We like to think we can keep adding without consequence. But the truth is, every yes means saying no to something else.
There was a time in my younger days when I said yes to almost everything I wanted, regardless of cost. Whether or not I could actually afford it didn’t matter. It wasn’t long before I found myself buried in tens of thousands of dollars of debt. I had to spend years living a spartan lifestyle just to dig my way out. And while that season was about money, the lesson applies to everything: everything you bring into your life—financial or physical—comes with weight.
In all the memoirs of the dying I’ve read, when the reality of their imminent death settles in, they want nothing more than to surround themselves with what truly matters to them. Simple joys like friends, family, good food and experiences. Their stuff is never on the list.
For those reading this who long for a freer life, I respectfully invite you to examine your homes. Examine your schedules. Examine your budgets. Be ruthless. What really belongs there? What really brings value and joy? What really aligns with what truly matters to you?

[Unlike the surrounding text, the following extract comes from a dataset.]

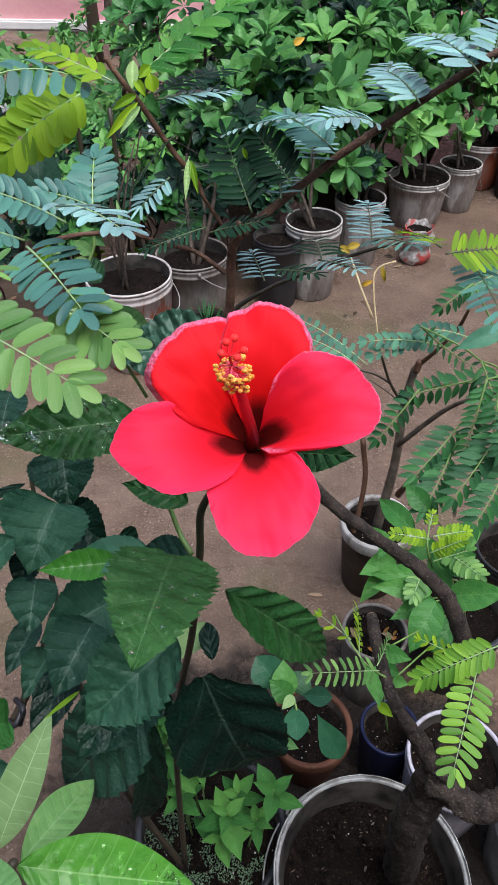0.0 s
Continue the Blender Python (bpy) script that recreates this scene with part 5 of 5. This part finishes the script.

Ashley and I continue to wrestle with these questions ourselves. We just talked about the possibility of taking a position in Europe. It’s still just a conversation, but it lit something in me—excitement, curiosity, a sense of movement. But right behind that? The weight. The furniture. The house. The stuff. If the opportunity came tomorrow, would we be ready? Or would the cost of clutter stand in the way of the life we say we want?
We don’t want to miss the life that matters most because we’re carrying too much of what doesn’t.